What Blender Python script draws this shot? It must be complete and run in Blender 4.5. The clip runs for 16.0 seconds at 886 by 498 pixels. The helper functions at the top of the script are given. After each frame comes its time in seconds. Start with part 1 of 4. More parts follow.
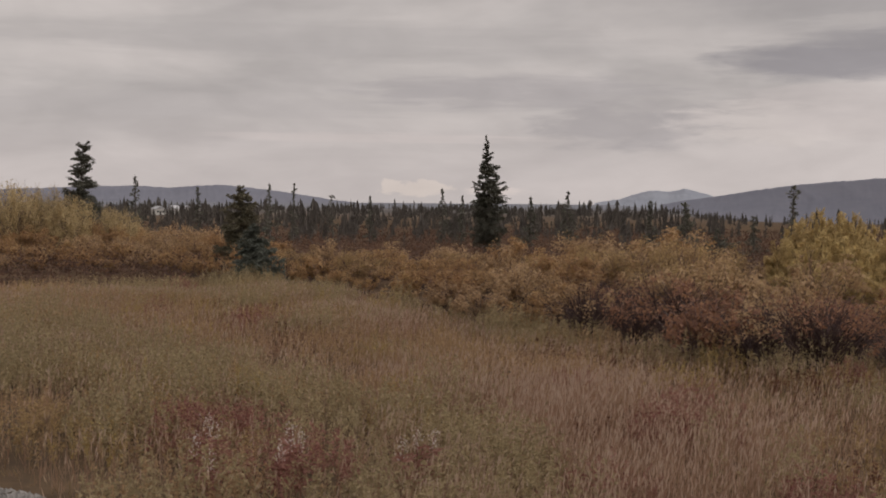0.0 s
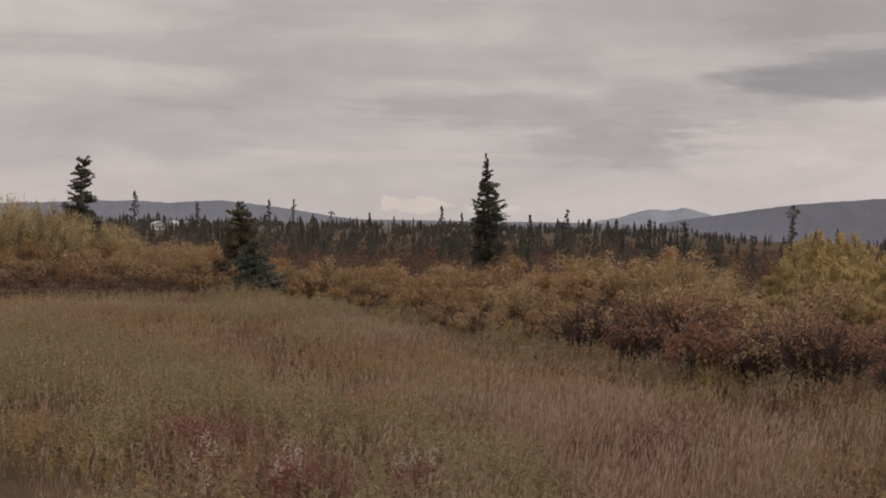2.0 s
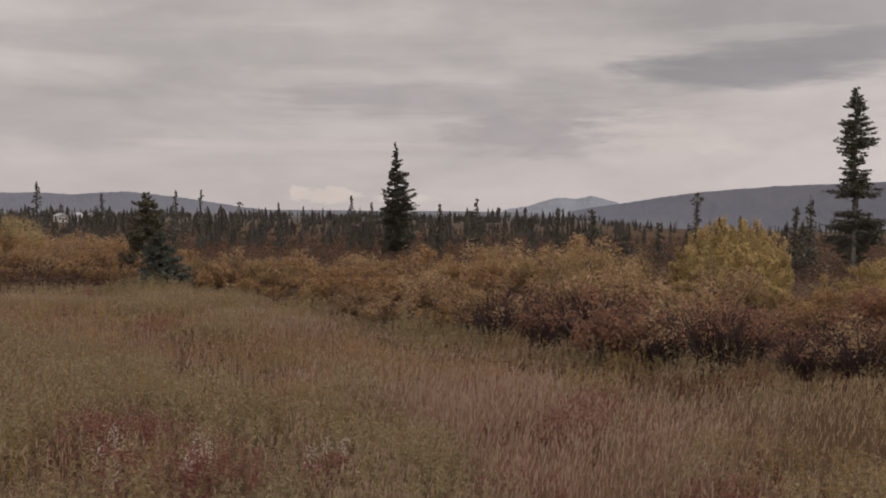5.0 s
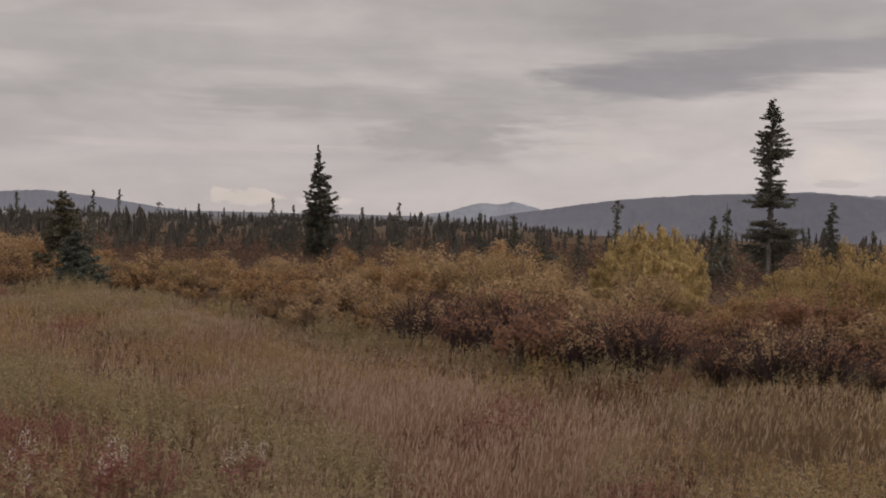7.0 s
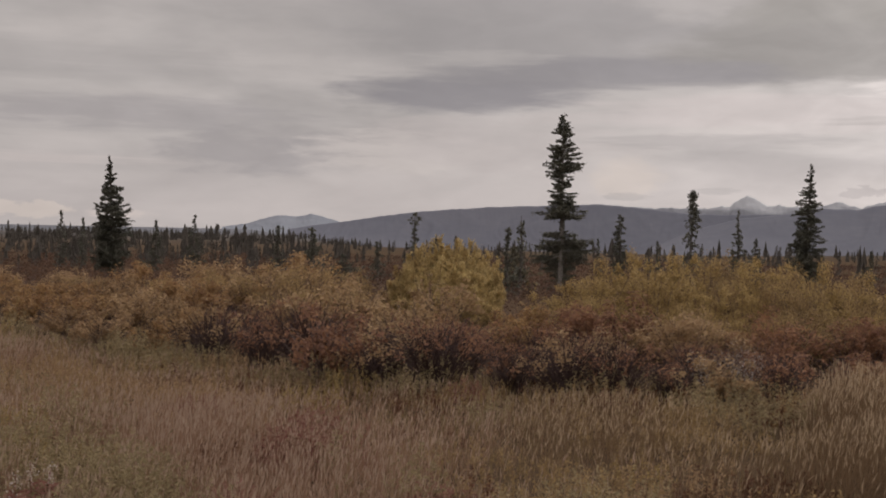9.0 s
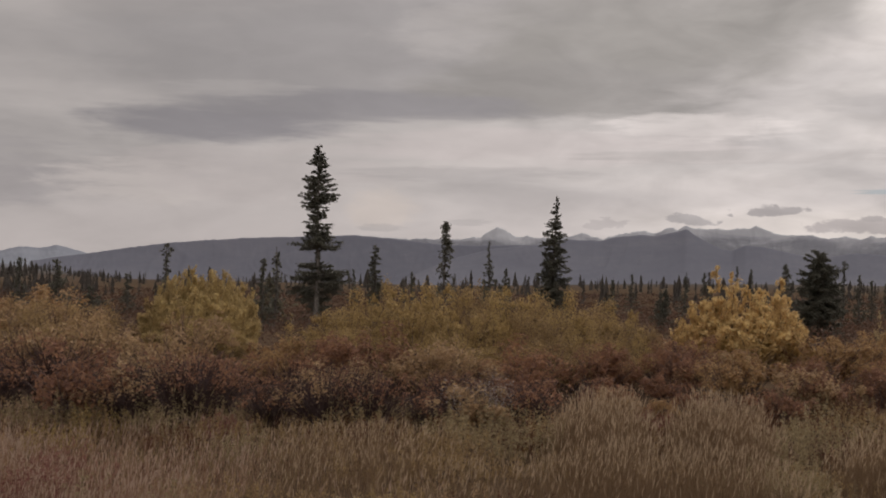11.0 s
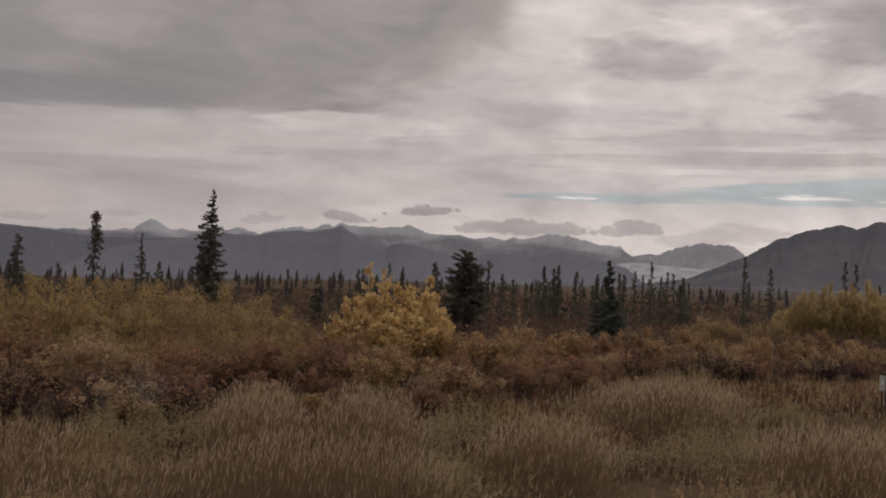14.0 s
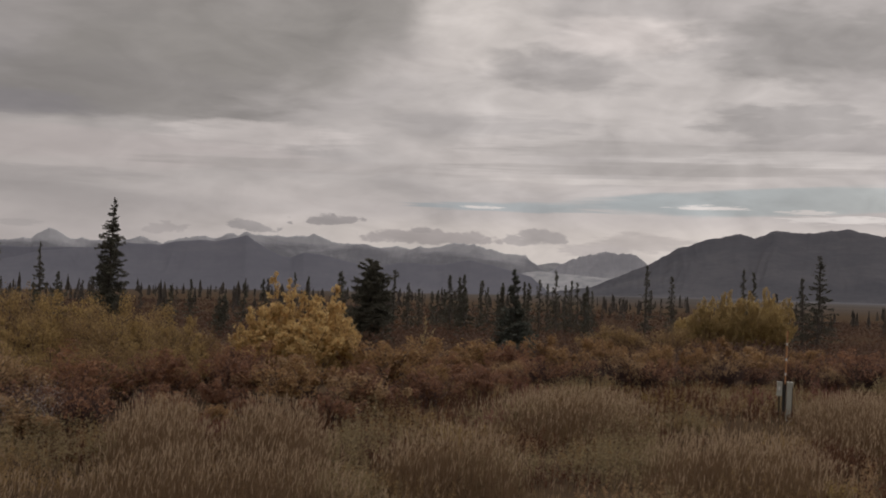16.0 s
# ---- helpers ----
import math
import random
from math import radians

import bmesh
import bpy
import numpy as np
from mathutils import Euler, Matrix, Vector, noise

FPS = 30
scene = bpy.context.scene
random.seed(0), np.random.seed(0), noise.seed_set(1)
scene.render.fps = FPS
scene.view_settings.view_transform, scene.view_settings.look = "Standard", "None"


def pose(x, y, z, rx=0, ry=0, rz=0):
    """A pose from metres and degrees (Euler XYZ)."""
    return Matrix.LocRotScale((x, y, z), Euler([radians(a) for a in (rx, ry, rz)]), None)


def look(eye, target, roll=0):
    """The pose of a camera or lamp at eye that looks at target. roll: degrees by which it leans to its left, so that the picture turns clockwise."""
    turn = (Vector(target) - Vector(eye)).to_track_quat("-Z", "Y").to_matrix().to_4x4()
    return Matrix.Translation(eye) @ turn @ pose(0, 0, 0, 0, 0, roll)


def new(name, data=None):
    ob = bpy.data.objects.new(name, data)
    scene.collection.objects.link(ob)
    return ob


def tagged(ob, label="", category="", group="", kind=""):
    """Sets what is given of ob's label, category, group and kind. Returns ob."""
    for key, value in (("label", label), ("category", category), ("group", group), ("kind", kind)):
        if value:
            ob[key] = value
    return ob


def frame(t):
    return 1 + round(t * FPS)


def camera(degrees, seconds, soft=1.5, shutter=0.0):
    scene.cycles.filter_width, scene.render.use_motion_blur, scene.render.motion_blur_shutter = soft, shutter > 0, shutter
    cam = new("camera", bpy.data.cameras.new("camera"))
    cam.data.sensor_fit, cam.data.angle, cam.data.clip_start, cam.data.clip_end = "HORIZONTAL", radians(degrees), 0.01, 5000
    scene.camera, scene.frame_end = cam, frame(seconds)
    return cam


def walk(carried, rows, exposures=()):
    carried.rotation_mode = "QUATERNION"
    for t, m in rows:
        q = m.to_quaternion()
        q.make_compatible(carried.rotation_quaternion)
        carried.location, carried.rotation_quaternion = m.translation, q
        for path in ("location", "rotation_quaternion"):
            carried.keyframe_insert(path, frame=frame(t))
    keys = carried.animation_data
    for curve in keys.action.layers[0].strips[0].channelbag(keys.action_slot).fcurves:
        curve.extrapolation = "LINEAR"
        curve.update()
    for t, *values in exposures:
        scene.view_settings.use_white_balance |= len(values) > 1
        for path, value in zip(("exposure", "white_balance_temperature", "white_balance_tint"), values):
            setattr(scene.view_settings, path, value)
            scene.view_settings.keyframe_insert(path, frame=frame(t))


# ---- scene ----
┄┄┄┄┄┄┄┄┄┄┄┄┄┄┄┄┄┄┄┄
◆ Exercise directions ◆
Leave out the pictures and output the rest of the material exactly as written.

◆ Written response ◆
What Blender Python script draws this shot? It must be complete and run in Blender 4.5. The clip runs for 16.0 seconds at 886 by 498 pixels. The helper functions at the top of the script are given. After each frame comes its time in seconds. Start with part 1 of 4. More parts follow.
0.0 s
2.0 s
5.0 s
7.0 s
9.0 s
11.0 s
14.0 s
16.0 s
# ---- helpers ----
import math
import random
from math import radians

import bmesh
import bpy
import numpy as np
from mathutils import Euler, Matrix, Vector, noise

FPS = 30
scene = bpy.context.scene
random.seed(0), np.random.seed(0), noise.seed_set(1)
scene.render.fps = FPS
scene.view_settings.view_transform, scene.view_settings.look = "Standard", "None"


def pose(x, y, z, rx=0, ry=0, rz=0):
    """A pose from metres and degrees (Euler XYZ)."""
    return Matrix.LocRotScale((x, y, z), Euler([radians(a) for a in (rx, ry, rz)]), None)


def look(eye, target, roll=0):
    """The pose of a camera or lamp at eye that looks at target. roll: degrees by which it leans to its left, so that the picture turns clockwise."""
    turn = (Vector(target) - Vector(eye)).to_track_quat("-Z", "Y").to_matrix().to_4x4()
    return Matrix.Translation(eye) @ turn @ pose(0, 0, 0, 0, 0, roll)


def new(name, data=None):
    ob = bpy.data.objects.new(name, data)
    scene.collection.objects.link(ob)
    return ob


def tagged(ob, label="", category="", group="", kind=""):
    """Sets what is given of ob's label, category, group and kind. Returns ob."""
    for key, value in (("label", label), ("category", category), ("group", group), ("kind", kind)):
        if value:
            ob[key] = value
    return ob


def frame(t):
    return 1 + round(t * FPS)


def camera(degrees, seconds, soft=1.5, shutter=0.0):
    scene.cycles.filter_width, scene.render.use_motion_blur, scene.render.motion_blur_shutter = soft, shutter > 0, shutter
    cam = new("camera", bpy.data.cameras.new("camera"))
    cam.data.sensor_fit, cam.data.angle, cam.data.clip_start, cam.data.clip_end = "HORIZONTAL", radians(degrees), 0.01, 5000
    scene.camera, scene.frame_end = cam, frame(seconds)
    return cam


def walk(carried, rows, exposures=()):
    carried.rotation_mode = "QUATERNION"
    for t, m in rows:
        q = m.to_quaternion()
        q.make_compatible(carried.rotation_quaternion)
        carried.location, carried.rotation_quaternion = m.translation, q
        for path in ("location", "rotation_quaternion"):
            carried.keyframe_insert(path, frame=frame(t))
    keys = carried.animation_data
    for curve in keys.action.layers[0].strips[0].channelbag(keys.action_slot).fcurves:
        curve.extrapolation = "LINEAR"
        curve.update()
    for t, *values in exposures:
        scene.view_settings.use_white_balance |= len(values) > 1
        for path, value in zip(("exposure", "white_balance_temperature", "white_balance_tint"), values):
            setattr(scene.view_settings, path, value)
            scene.view_settings.keyframe_insert(path, frame=frame(t))


# ---- scene ----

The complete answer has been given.